● EXERCISE BRIEF
Below are entries to be transcribed exactly; exclude the pictures from the copy.

************

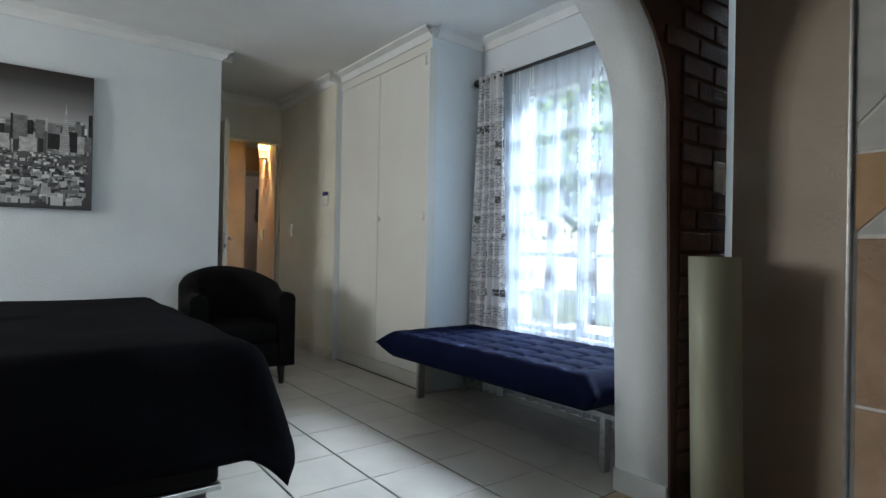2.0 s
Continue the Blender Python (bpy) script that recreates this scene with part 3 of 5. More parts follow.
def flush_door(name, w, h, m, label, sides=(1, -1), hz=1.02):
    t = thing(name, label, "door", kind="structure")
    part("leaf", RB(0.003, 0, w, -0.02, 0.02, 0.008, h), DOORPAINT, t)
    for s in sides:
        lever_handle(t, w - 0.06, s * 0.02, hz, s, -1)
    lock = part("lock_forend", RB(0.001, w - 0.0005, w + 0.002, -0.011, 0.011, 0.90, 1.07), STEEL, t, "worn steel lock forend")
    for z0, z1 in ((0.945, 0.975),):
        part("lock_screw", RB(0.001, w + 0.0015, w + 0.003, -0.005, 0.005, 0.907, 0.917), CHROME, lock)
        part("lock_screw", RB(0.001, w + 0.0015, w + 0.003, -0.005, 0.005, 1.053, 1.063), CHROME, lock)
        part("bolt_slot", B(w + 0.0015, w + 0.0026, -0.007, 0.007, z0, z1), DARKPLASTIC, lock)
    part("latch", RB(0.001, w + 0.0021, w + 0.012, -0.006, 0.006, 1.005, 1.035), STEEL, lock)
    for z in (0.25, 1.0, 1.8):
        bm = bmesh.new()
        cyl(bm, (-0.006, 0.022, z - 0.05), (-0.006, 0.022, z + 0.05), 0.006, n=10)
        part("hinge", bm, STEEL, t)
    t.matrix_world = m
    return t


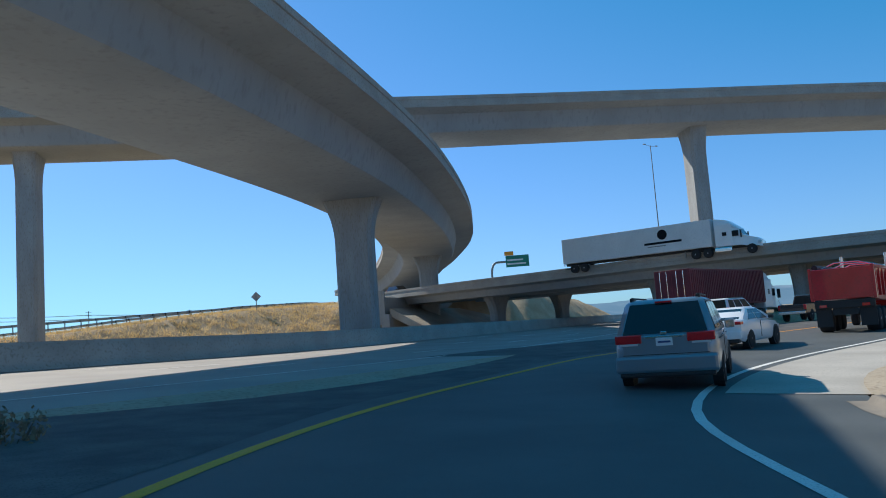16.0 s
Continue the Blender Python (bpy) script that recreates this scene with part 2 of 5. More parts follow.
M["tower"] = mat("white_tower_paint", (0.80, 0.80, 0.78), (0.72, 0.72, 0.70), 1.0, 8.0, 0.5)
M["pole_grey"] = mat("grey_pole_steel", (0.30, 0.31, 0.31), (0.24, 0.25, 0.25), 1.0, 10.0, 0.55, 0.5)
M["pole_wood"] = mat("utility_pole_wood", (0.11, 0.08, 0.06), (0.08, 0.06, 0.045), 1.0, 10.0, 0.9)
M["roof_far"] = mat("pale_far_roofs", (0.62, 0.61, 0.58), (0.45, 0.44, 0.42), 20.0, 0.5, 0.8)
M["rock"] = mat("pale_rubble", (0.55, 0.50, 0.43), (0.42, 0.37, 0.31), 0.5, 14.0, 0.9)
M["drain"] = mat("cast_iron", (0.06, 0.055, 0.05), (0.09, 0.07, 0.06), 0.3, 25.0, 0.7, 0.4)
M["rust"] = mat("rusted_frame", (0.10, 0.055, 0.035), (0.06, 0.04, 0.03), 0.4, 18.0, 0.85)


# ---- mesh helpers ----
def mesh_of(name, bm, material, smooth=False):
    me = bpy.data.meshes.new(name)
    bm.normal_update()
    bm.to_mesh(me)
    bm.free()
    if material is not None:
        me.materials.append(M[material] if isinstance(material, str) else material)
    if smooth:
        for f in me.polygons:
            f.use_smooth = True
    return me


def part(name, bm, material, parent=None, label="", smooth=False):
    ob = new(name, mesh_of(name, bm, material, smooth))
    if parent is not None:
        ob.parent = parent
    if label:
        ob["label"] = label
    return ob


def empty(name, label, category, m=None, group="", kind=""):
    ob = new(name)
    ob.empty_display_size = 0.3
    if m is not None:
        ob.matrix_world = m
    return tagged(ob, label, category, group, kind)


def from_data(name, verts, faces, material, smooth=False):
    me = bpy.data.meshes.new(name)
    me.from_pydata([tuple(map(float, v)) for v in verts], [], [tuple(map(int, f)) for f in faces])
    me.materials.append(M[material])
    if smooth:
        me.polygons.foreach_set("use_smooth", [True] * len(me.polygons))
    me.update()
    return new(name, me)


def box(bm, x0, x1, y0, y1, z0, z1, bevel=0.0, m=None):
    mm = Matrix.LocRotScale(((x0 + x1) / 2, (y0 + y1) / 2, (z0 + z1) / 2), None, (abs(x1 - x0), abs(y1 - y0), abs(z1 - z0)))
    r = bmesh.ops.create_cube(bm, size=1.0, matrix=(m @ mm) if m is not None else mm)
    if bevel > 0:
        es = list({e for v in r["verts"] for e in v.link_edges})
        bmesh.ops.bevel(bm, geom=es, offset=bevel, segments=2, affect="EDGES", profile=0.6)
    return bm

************

● SOLUTION BELOW
2.0 s
Continue the Blender Python (bpy) script that recreates this scene with part 3 of 5. More parts follow.
def flush_door(name, w, h, m, label, sides=(1, -1), hz=1.02):
    t = thing(name, label, "door", kind="structure")
    part("leaf", RB(0.003, 0, w, -0.02, 0.02, 0.008, h), DOORPAINT, t)
    for s in sides:
        lever_handle(t, w - 0.06, s * 0.02, hz, s, -1)
    lock = part("lock_forend", RB(0.001, w - 0.0005, w + 0.002, -0.011, 0.011, 0.90, 1.07), STEEL, t, "worn steel lock forend")
    for z0, z1 in ((0.945, 0.975),):
        part("lock_screw", RB(0.001, w + 0.0015, w + 0.003, -0.005, 0.005, 0.907, 0.917), CHROME, lock)
        part("lock_screw", RB(0.001, w + 0.0015, w + 0.003, -0.005, 0.005, 1.053, 1.063), CHROME, lock)
        part("bolt_slot", B(w + 0.0015, w + 0.0026, -0.007, 0.007, z0, z1), DARKPLASTIC, lock)
    part("latch", RB(0.001, w + 0.0021, w + 0.012, -0.006, 0.006, 1.005, 1.035), STEEL, lock)
    for z in (0.25, 1.0, 1.8):
        bm = bmesh.new()
        cyl(bm, (-0.006, 0.022, z - 0.05), (-0.006, 0.022, z + 0.05), 0.006, n=10)
        part("hinge", bm, STEEL, t)
    t.matrix_world = m
    return t


16.0 s
Continue the Blender Python (bpy) script that recreates this scene with part 2 of 5. More parts follow.
M["tower"] = mat("white_tower_paint", (0.80, 0.80, 0.78), (0.72, 0.72, 0.70), 1.0, 8.0, 0.5)
M["pole_grey"] = mat("grey_pole_steel", (0.30, 0.31, 0.31), (0.24, 0.25, 0.25), 1.0, 10.0, 0.55, 0.5)
M["pole_wood"] = mat("utility_pole_wood", (0.11, 0.08, 0.06), (0.08, 0.06, 0.045), 1.0, 10.0, 0.9)
M["roof_far"] = mat("pale_far_roofs", (0.62, 0.61, 0.58), (0.45, 0.44, 0.42), 20.0, 0.5, 0.8)
M["rock"] = mat("pale_rubble", (0.55, 0.50, 0.43), (0.42, 0.37, 0.31), 0.5, 14.0, 0.9)
M["drain"] = mat("cast_iron", (0.06, 0.055, 0.05), (0.09, 0.07, 0.06), 0.3, 25.0, 0.7, 0.4)
M["rust"] = mat("rusted_frame", (0.10, 0.055, 0.035), (0.06, 0.04, 0.03), 0.4, 18.0, 0.85)


# ---- mesh helpers ----
def mesh_of(name, bm, material, smooth=False):
    me = bpy.data.meshes.new(name)
    bm.normal_update()
    bm.to_mesh(me)
    bm.free()
    if material is not None:
        me.materials.append(M[material] if isinstance(material, str) else material)
    if smooth:
        for f in me.polygons:
            f.use_smooth = True
    return me


def part(name, bm, material, parent=None, label="", smooth=False):
    ob = new(name, mesh_of(name, bm, material, smooth))
    if parent is not None:
        ob.parent = parent
    if label:
        ob["label"] = label
    return ob


def empty(name, label, category, m=None, group="", kind=""):
    ob = new(name)
    ob.empty_display_size = 0.3
    if m is not None:
        ob.matrix_world = m
    return tagged(ob, label, category, group, kind)


def from_data(name, verts, faces, material, smooth=False):
    me = bpy.data.meshes.new(name)
    me.from_pydata([tuple(map(float, v)) for v in verts], [], [tuple(map(int, f)) for f in faces])
    me.materials.append(M[material])
    if smooth:
        me.polygons.foreach_set("use_smooth", [True] * len(me.polygons))
    me.update()
    return new(name, me)


def box(bm, x0, x1, y0, y1, z0, z1, bevel=0.0, m=None):
    mm = Matrix.LocRotScale(((x0 + x1) / 2, (y0 + y1) / 2, (z0 + z1) / 2), None, (abs(x1 - x0), abs(y1 - y0), abs(z1 - z0)))
    r = bmesh.ops.create_cube(bm, size=1.0, matrix=(m @ mm) if m is not None else mm)
    if bevel > 0:
        es = list({e for v in r["verts"] for e in v.link_edges})
        bmesh.ops.bevel(bm, geom=es, offset=bevel, segments=2, affect="EDGES", profile=0.6)
    return bm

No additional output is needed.